The Australian dollar offered little throughout trade on Monday, failing to make any significant gains. A stronger than anticipated NAB business confidence report helped bolster support for the beleaguered AUD and despite touching intraday lows at 0.7494, it rebounded and traded above .75 for most of the early morning Sydney session.

Weaker than expected Australian retail sales data, released overnight, has weighed on the local unit since, however. Month on month retail sales came in at 0.0% vs. 0.2% and AUD/USD broke back below .75. The sell-off is continuing into the London morning session.

The loonie has been following WTI crude prices recently, and it was off to a good start this week with crude oil prices breaking above $70 per barrel. As we get closer to Trump’s announcement, we are now witnessing a sell-off in crude and an associated sell-off in the CAD. USD/CAD has made a convincing break above 1.29 in the last few hours and is now looking like it could break through the big 1.30 figure.

With little on the domestic agenda for Monday, the New Zealand Dollar traded sideways for most of the early part of the week. NZD/USD then fell slightly following the release of NZ Inflation Expectations, which showed a dip in the June quarter; The Reserve Bank's survey of expectations showed that firms see the consumer price index reaching 1.8 percent over the coming year.

NZD, a commodity linked currency, is now in sell-off mode as WTI crude is sold ahead of Trump’s speech later today. NZD/USD opens in London at .6995.
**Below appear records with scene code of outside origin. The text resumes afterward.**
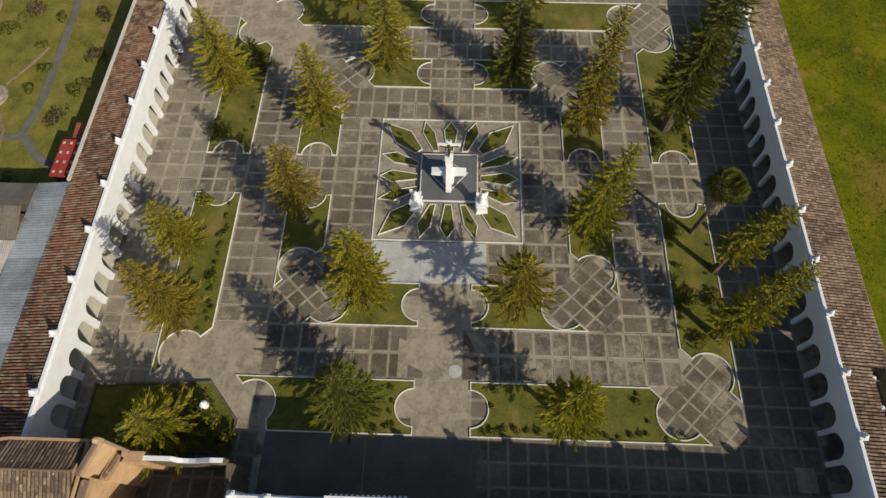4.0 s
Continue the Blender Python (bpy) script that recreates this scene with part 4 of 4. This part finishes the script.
def tufts():
    """Rough grass over the meadow beside the cloister."""
    rng = np.random.default_rng(9)
    vs, fs = [], []
    for k in range(7000):
        x, y = rng.uniform(38.3, 78), rng.uniform(-42, 42)
        if k % 6 == 0:
            x, y = rng.uniform(-1, 40), rng.uniform(-52, -37.6)
        q = noise.noise((x * 0.16, y * 0.16, 3.0))
        if q < rng.uniform(-0.6, 0.35):
            continue
        for j in range(5):
            a, ln = rng.uniform(0, 6.28), rng.uniform(0.2, 0.5)
            o = np.array([math.cos(a), math.sin(a), 0])
            w = np.array([-o[1], o[0], 0]) * 0.05
            c = np.array([x, y, -0.36]) + o * rng.uniform(0, 0.25)
            i = len(vs)
            vs += [c - w, c + w, c + o * ln + np.array([0, 0, ln * 0.3])]
            fs.append((i, i + 1, i + 2))
    ob = new("grass", mesh_of("grass", vs, fs, GRASS))
    tagged(ob, "rough green tufts of meadow grass", "grass", kind="stuff")


GRASS = leaf_mat("meadow_blades", (0.07, 0.11, 0.003), (0.26, 0.27, 0.012))
tufts()

ob = thing("round_cover", "round pale concrete cover set in the path", "cover", 1.11, -20.99, 0.018)
bm = bmesh.new()
lathe(bm, [(0.62, 0), (0.62, 0.03), (0.58, 0.045), (0.02, 0.045)], 24)
part("disc", (bm, CONCRETE_LIGHT), ob)
ob = thing("stone_slab", "pale grey stone slab lying on the shaded paving", "slab", 31.0, -29.4, 0.02)
bm = bmesh.new()
box(bm, -0.85, 0.85, -1.0, 1.0, 0, 0.08, 0.02)
part("slab_body", (bm, CONCRETE), ob)
ob = thing("sign_box", "small white box on posts beside the bed", "sign", -8.7, -26.35, 0.05)
bm = bmesh.new()
box(bm, -0.55, 0.55, -0.2, 0.2, 0.35, 0.75, 0.03)
part("panel", (bm, WHITE), ob)
for s in (-0.4, 0.4):
    bm = bmesh.new()
    cone(bm, 0.05, 0.05, 0, 0.36, 8, s, 0)
    part("post", (bm, BARK), ob)

# ---- small shrubs along the beds ----
seeds = [bush(-22.75, -4.0 - 1.7 * k, 0.3 + 0.05 * k, 0.42 + 0.1 * k, 200 + k, "small clipped shrub along the bed edge", SHRUB, 90, 0.1, name="bed_shrub", z=0.06, group="bed edge shrubs") for k in range(3)]
er = random.Random(3)


def shrub_row(x0, y0, x1, y1, step, jitter=0.2, skip=0.15):
    n = max(1, int(math.hypot(x1 - x0, y1 - y0) / step))
    for i in range(n + 1):
        if er.random() < skip:
            continue
        u = i / n
        s = er.uniform(0.55, 1.1)
        ob = copy_thing(er.choice(seeds), pose(x0 + (x1 - x0) * u + er.uniform(-jitter, jitter), y0 + (y1 - y0) * u + er.uniform(-jitter, jitter), 0.06, 0, 0, er.uniform(0, 360)) @ Matrix.Diagonal((s, s, s, 1)))
        ob.scale = (s, s, s)


shrub_row(3.6, -26.3, 21.5, -26.3, 0.95)
shrub_row(-3.6, -26.3, -6.5, -26.3, 0.95)
shrub_row(-22.8, -7.0, -22.7, -17.0, 0.75, 0.3)
shrub_row(-26.0, -17.3, -23.4, -17.6, 0.9)
shrub_row(-22.9, 3.6, -22.7, 14.0, 1.0, 0.35)
shrub_row(-26.3, 3.6, -26.3, 15.0, 0.7, 0.3)
shrub_row(22.6, -4.0, 22.6, -16.5, 0.9, 0.4)
shrub_row(26.0, -7.5, 26.0, -16.5, 0.9, 0.4)
shrub_row(22.7, 3.2, 22.6, 9.0, 0.8, 0.4)
shrub_row(26.0, 3.2, 26.0, 9.0, 0.6, 0.4)
shrub_row(-4.5, -22.6, -4.3, -26.0, 1.1, 0.2)
shrub_row(4.4, -22.6, 4.8, -26.0, 1.1, 0.4)
shrub_row(17.5, -22.8, 18.2, -25.8, 0.8, 0.4)
for k in range(4):
    for px, py in ((-2.4, -5.6), (0.0, -5.9), (2.5, -5.6), (5.4, -5.4)):
        (gx, gy), = turned([(px, py)], k, False)
        s = er.uniform(0.7, 1.1)
        ob = copy_thing(seeds[2], pose(gx, gy, 0.1, 0, 0, er.uniform(0, 360)))
        ob.scale = (s * 0.6, s * 0.6, s * 1.5)
bush(-22.9, -12.6, 0.7, 0.9, 211, "round shrub standing in the grassy bed", SHRUB, 300, 0.12)
bush(-25.7, -3.6, 0.9, 1.0, 212, "round yellow-green shrub in the grassy bed", PINE, 400, 0.12)
bush(23.6, -13.2, 0.9, 0.9, 213, "leafy shrub in the shaded bed", SHRUB, 350, 0.13)
bush(25.4, -13.6, 1.0, 1.1, 214, "leafy shrub in the shaded bed", SHRUB, 350, 0.13)
bush(24.0, -17.3, 0.9, 1.0, 215, "leafy shrub in the shaded bed", SHRUB, 350, 0.13)
bush(22.9, -6.2, 0.8, 0.8, 216, "leafy shrub in the shaded bed", SHRUB, 300, 0.13)
bush(23.4, 4.6, 1.0, 1.0, 217, "leafy shrub in the shaded bed", PINE_DARK, 300, 0.13)
bush(-26.3, 5.2, 1.2, 1.0, 218, "dark low shrub in the grassy bed", PINE_DARK, 400, 0.13)


# ---- paving slabs ----
def plan_slabs():
    """Centre, size and turn of every slab: rows round the star, round the beds, along the paths and across the diagonals."""
    out = []

    def field(x0, x1, y0, y1, sx, sy):
        nx, ny = max(1, round((x1 - x0) / sx)), max(1, round((y1 - y0) / sy))
        for i in range(nx):
            for j in range(ny):
                w, h = (x1 - x0) / nx, (y1 - y0) / ny
                out.append((x0 + (i + 0.5) * w, y0 + (j + 0.5) * h, w, h, 0.0))

    for a, b, rows in ((STAR, A1, 2), (B1, A2, 2), (B2, WALL - 0.05, 3)):
        s = (b - a) / rows
        field(-b, b, -b, -a, 1.68, s)
        field(-b, b, a, b, 1.68, s)
        field(-b, -a, -a, a, s, 1.72)
        field(a, b, -a, a, s, 1.72)
    for a, b in ((A1, B1), (A2, B2)):
        for sgn in (-1, 1):
            lo, hi = (a, b) if sgn > 0 else (-b, -a)
            field(-GAP - 1.72, GAP + 1.72, lo, hi, 1.68, 1.55)
            field(lo, hi, -GAP - 1.72, GAP + 1.72, 1.55, 1.68)
    for a, b in ((A1, B1), (A2, B2)):
        for sx in (-1, 1):
            for sy in (-1, 1):
                cx = cy = (a + b) / 2 - 0.2
                for i in range(-4, 5):
                    for j in range(-5, 6):
                        u, v = i * 1.5, j * 1.5
                        x, y = cx + (u - v) * 0.7071, cy + (u + v) * 0.7071
                        if abs(x - y) < 6.2 and a - 0.1 < max(x, y) < b + 0.2 and min(x, y) > a - 6.0:
                            out.append((sx * x, sy * y, 1.5, 1.5, 45.0))
    return out


def slab_kept(x, y, w, h):
    """Plain poured concrete lies here instead of slabs."""
    if -STAR < x < 4.0 and -A1 < y < -STAR:
        return False
    if abs(x) < GAP and -B2 < y < -A1 - 0.1:
        return False
    if -15.4 < x < 3.2 and y < -B2:
        return False
    if -B2 < x < -B1 and B1 < abs(y) < B2:
        return False
    return True


def panel(x0, x1, y0, y1, material, label):
    bm = bmesh.new()
    box(bm, x0 + 0.02, x1 - 0.02, y0 + 0.02, y1 - 0.02, -0.05, 0.018, 0.012)
    part("concrete_panel", (bm, material), pavement, label)


panel(-STAR + 0.05, -2.6, -A1, -STAR - 0.1, CONCRETE_LIGHT, "pale smooth poured concrete")
panel(-2.6, 4.0, -A1, -STAR - 0.1, CONCRETE_LIGHT, "pale smooth poured concrete")
for k in range(3):
    panel(-GAP - 1.7, GAP + 1.7, -B2 + k * 4.82, -B2 + (k + 1) * 4.82, CONCRETE, "worn speckled concrete")
# Panels along the south arcade carry part of its shade in their colour.
panel(-15.4, -6.5, -32.35, -B2, SHADECRETE, "smooth grey concrete darkened for the south arcade's shade")
panel(-6.5, 3.2, -32.35, -B2, SHADECRETE, "smooth grey concrete darkened for the south arcade's shade")
panel(-B2, -B1, -B2, -21.9, CONCRETE, "worn smooth concrete")
panel(-B2, -B1, -21.9, -B1, CONCRETE, "worn smooth concrete")
panel(-B2, -B1, B1, 21.9, CONCRETE, "dusty smooth concrete")
panel(-B2, -B1, 21.9, B2, CONCRETE, "dusty smooth concrete")
panel(-37.1, -33.2, -29.0, 37.2, CREAM, "cream worn corridor floor")

slab_data = {}


def in_shade_strip(x, y):
    """The strips in the shade of the south and east arcades, where slabs are coloured darker."""
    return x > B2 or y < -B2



def slab_mesh(w, h, g=0.048):
    """One slab with chamfered edges; g: half of the joint."""
    c = 0.022
    x, y = w / 2 - g, h / 2 - g
    vs = [(sx * x, sy * y, -0.05) for sx, sy in ((-1, -1), (1, -1), (1, 1), (-1, 1))]
    vs += [(sx * x, sy * y, 0.004) for sx, sy in ((-1, -1), (1, -1), (1, 1), (-1, 1))]
    vs += [(sx * (x - c), sy * (y - c), 0.016) for sx, sy in ((-1, -1), (1, -1), (1, 1), (-1, 1))]
    fs = [(8, 9, 10, 11)]
    for lo in (0, 4):
        fs += [(lo + k, lo + (k + 1) % 4, lo + 4 + (k + 1) % 4, lo + 4 + k) for k in range(4)]
    uvs = [((vs[i][0] + w / 2) / w, (vs[i][1] + h / 2) / h) for f in fs for i in f]
    return vs, fs, uvs


def clipped(poly, nx, ny, d):
    """The part of a convex outline where nx * x + ny * y <= d."""
    out = []
    for (x0, y0), (x1, y1) in zip(poly, poly[1:] + poly[:1]):
        a, b = nx * x0 + ny * y0 - d, nx * x1 + ny * y1 - d
        if a <= 0:
            out.append((x0, y0))
        if a * b < 0:
            k = a / (a - b)
            out.append((x0 + (x1 - x0) * k, y0 + (y1 - y0) * k))
    return out


def cut_slab(x, y, w, h, a):
    """A diagonal slab cut off along the edges of its ring; None where nothing of it is left."""
    ring = (A1, B1) if max(abs(x), abs(y)) < (B1 + A2) / 2 else (A2, B2)
    sx, sy = math.copysign(1, x), math.copysign(1, y)
    m = pose(x, y, 0, 0, 0, a)
    poly = [(m @ Vector((u * w / 2, q * h / 2, 0))).to_2d() for u, q in ((-1, -1), (1, -1), (1, 1), (-1, 1))]
    poly = [tuple(p) for p in poly]
    for nx, ny, d in ((sx, 0, ring[1] - 0.02), (0, sy, ring[1] - 0.02), (-sx, -sy, -(2 * ring[0] - 1.6))):
        poly = clipped(poly, nx, ny, d)
        if len(poly) < 3 or abs(area_of(poly)) < 0.12:
            return None
    clean = [p for p, q in zip(poly, poly[1:] + poly[:1]) if math.hypot(p[0] - q[0], p[1] - q[1]) > 0.03]
    if len(clean) < 3:
        return None
    if area_of(clean) < 0:
        clean = clean[::-1]
    inv = m.inverted()
    loc = [tuple((inv @ Vector((*p, 0))).to_2d()) for p in clean]
    g, c = inset(loc, 0.085), inset(loc, 0.11)
    k = len(loc)
    vs = [(*p, -0.05) for p in g] + [(*p, 0.004) for p in g] + [(*p, 0.016) for p in c]
    fs = [tuple(range(2 * k, 3 * k))]
    for lo in (0, k):
        fs += [(lo + i, lo + (i + 1) % k, lo + k + (i + 1) % k, lo + k + i) for i in range(k)]
    uvs = [(vs[i][0] / w + 0.5, vs[i][1] / h + 0.5) for f in fs for i in f]
    return vs, fs, uvs


slabs = [s for s in plan_slabs() if slab_kept(*s[:4])]
near = sorted(slabs, key=lambda s: (s[0] - 9) ** 2 * 0.6 + (s[1] + 16) ** 2)
chosen, rest = near[:298], near[298:]
rng = random.Random(4)
for x, y, w, h, a in chosen:
    key = (round(w, 2), round(h, 2), in_shade_strip(x, y))
    if a:
        made = cut_slab(x, y, w, h, a)
        if made is None:
            continue
        data = mesh_of("paving_slab", made[0], made[1], SLAB, made[2])
    else:
        if key not in slab_data:
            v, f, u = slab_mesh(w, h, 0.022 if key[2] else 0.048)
            slab_data[key] = mesh_of("paving_slab", v, f, SLAB_SHADED if key[2] else SLAB, u)
        data = slab_data[key]
    ob = part("paving_slab", data, pavement)
    ob.matrix_basis = pose(x + rng.uniform(-0.02, 0.02), y + rng.uniform(-0.02, 0.02), rng.uniform(-0.006, 0.006) + (0.012 if a else 0), rng.uniform(-0.2, 0.2), rng.uniform(-0.2, 0.2), a + rng.uniform(-0.8, 0.8))


def joined_slabs(group, material, label):
    av, af, au = [], [], []
    for x, y, w, h, a in group:
        made = cut_slab(x, y, w, h, a) if a else slab_mesh(w, h, 0.022 if in_shade_strip(x, y) else 0.048)
        if made is None:
            continue
        v, f, u = made
        m = pose(x, y, rng.uniform(-0.006, 0.006) + (0.012 if a else 0), 0, 0, a + rng.uniform(-0.8, 0.8))
        i = len(av)
        av += [m @ Vector(p) for p in v]
        af += [tuple(q + i for q in t) for t in f]
        au += u
    part("paving_slabs", mesh_of("paving_slabs", av, af, material, au), pavement, label, "stuff")


def dusty(x, y):
    return x < -B2 or y > B2 or (x < -8 and y > B1 - 1)


joined_slabs([s for s in rest if in_shade_strip(s[0], s[1]) and not dusty(s[0], s[1])], SLAB_SHADED, "paving slabs coloured darker for the arcades' shade")
joined_slabs([s for s in rest if not in_shade_strip(s[0], s[1]) and not dusty(s[0], s[1])], SLAB_JOINED, "large worn paving slabs with pale edges")
joined_slabs([s for s in rest if dusty(s[0], s[1])], SLAB_PALE, "dusty pale paving slabs along the cloister")
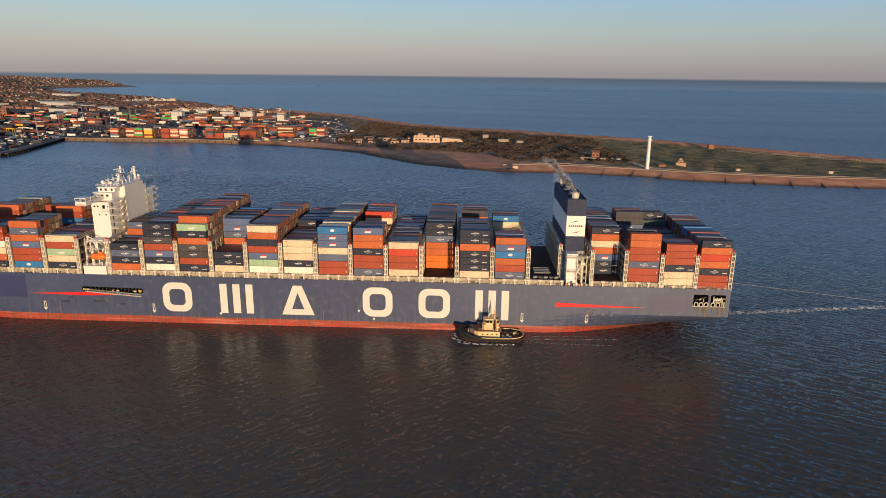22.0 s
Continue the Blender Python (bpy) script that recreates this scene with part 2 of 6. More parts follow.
# ---- mesh helpers ----
class MB:
    """Gathers boxes, prisms and tubes into one mesh."""

    def __init__(self):
        self.v, self.f, self.mi = [], [], []

    def add(self, verts, faces, mat=0):
        k = len(self.v)
        self.v.extend(verts)
        self.f.extend([tuple(i + k for i in f) for f in faces])
        self.mi.extend([mat] * len(faces))
        return self

    def box(self, x0, x1, y0, y1, z0, z1, mat=0):
        return self.add([(x0, y0, z0), (x1, y0, z0), (x1, y1, z0), (x0, y1, z0), (x0, y0, z1), (x1, y0, z1), (x1, y1, z1), (x0, y1, z1)],
                        [(0, 3, 2, 1), (4, 5, 6, 7), (0, 1, 5, 4), (1, 2, 6, 5), (2, 3, 7, 6), (3, 0, 4, 7)], mat)

    def bar(self, a, b, r=0.1, n=6, r2=None, mat=0):
        """A round bar from a to b, with radius r at a and r2 at b."""
        a, b = Vector(a), Vector(b)
        q = (b - a).to_track_quat("Z", "Y")
        r2 = r if r2 is None else r2
        vs = [tuple(p + q @ Vector((math.cos(t) * rr, math.sin(t) * rr, 0))) for p, rr in ((a, r), (b, r2)) for t in [2 * math.pi * i / n for i in range(n)]]
        fs = [(i, (i + 1) % n, n + (i + 1) % n, n + i) for i in range(n)] + [tuple(reversed(range(n))), tuple(range(n, 2 * n))]
        return self.add(vs, fs, mat)

    def prism(self, poly, axis, lo, hi, mat=0):
        """A closed outline of (a, b) points drawn out along an axis ("x", "y" or "z") from lo to hi."""
        put = {"x": lambda a, b, c: (c, a, b), "y": lambda a, b, c: (a, c, b), "z": lambda a, b, c: (a, b, c)}[axis]
        n = len(poly)
        vs = [put(a, b, lo) for a, b in poly] + [put(a, b, hi) for a, b in poly]
        fs = [(i, (i + 1) % n, n + (i + 1) % n, n + i) for i in range(n)] + [tuple(reversed(range(n))), tuple(range(n, 2 * n))]
        return self.add(vs, fs, mat)

    def grid(self, rows, mat=0):
        """Rows of points of equal length, skinned."""
        n = len(rows[0])
        fs = [(i * n + j, i * n + j + 1, (i + 1) * n + j + 1, (i + 1) * n + j) for i in range(len(rows) - 1) for j in range(n - 1)]
        return self.add([p for r in rows for p in r], fs, mat)

    def mesh(self, name, mats, smooth=False):
        me = bpy.data.meshes.new(name)
        me.from_pydata(self.v, [], self.f)
        for m in mats if isinstance(mats, (list, tuple)) else [mats]:
            me.materials.append(m)
        if len(me.materials) > 1:
            me.polygons.foreach_set("material_index", self.mi)
        bm = bmesh.new()
        bm.from_mesh(me)
        bmesh.ops.recalc_face_normals(bm, faces=bm.faces)
        bm.to_mesh(me)
        bm.free()
        if smooth:
            me.shade_smooth()
        return me


def part(name, mb, mats, parent, label="", smooth=False):
    """Links a gathered mesh as ONE mesh object under a thing or a part."""
    ob = new(name, mb.mesh(name, mats, smooth))
    ob.parent = parent
    if label:
        tagged(ob, label)
    return ob


def thing(name, label, category, group="", kind="", at=(0, 0, 0), turn=0):
    ob = new(name)
    ob.matrix_basis = pose(*at, 0, 0, turn)
    return tagged(ob, label, category, group, kind)


ICO = [(0, 0, 1)] + [(0.894 * math.cos(a), 0.894 * math.sin(a), 0.447) for a in [i * 1.2566 for i in range(5)]] + \
      [(0.894 * math.cos(a), 0.894 * math.sin(a), -0.447) for a in [i * 1.2566 + 0.628 for i in range(5)]] + [(0, 0, -1)]
ICOF = [(0, i + 1, (i + 1) % 5 + 1) for i in range(5)] + [(i + 1, i + 6, (i + 1) % 5 + 1) for i in range(5)] + \
       [((i + 1) % 5 + 1, i + 6, (i + 1) % 5 + 6) for i in range(5)] + [(11, (i + 1) % 5 + 6, i + 6) for i in range(5)]


SAILS = []      # (thing, pose in the ship's frame) for all that goes with the ship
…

News on the Iran deal is the focus for markets currently, but as far as the NZD is concerned attention will no doubt turn to the RBNZ cash rate decision on Wednesday, albeit the central bank are expected to maintain a neutral monetary policy bias. The RBNZ has long warned of needing a pickup in inflation levels and wage growth before there is any change to its current policy – Inflation Expectations released overnight will not help change this.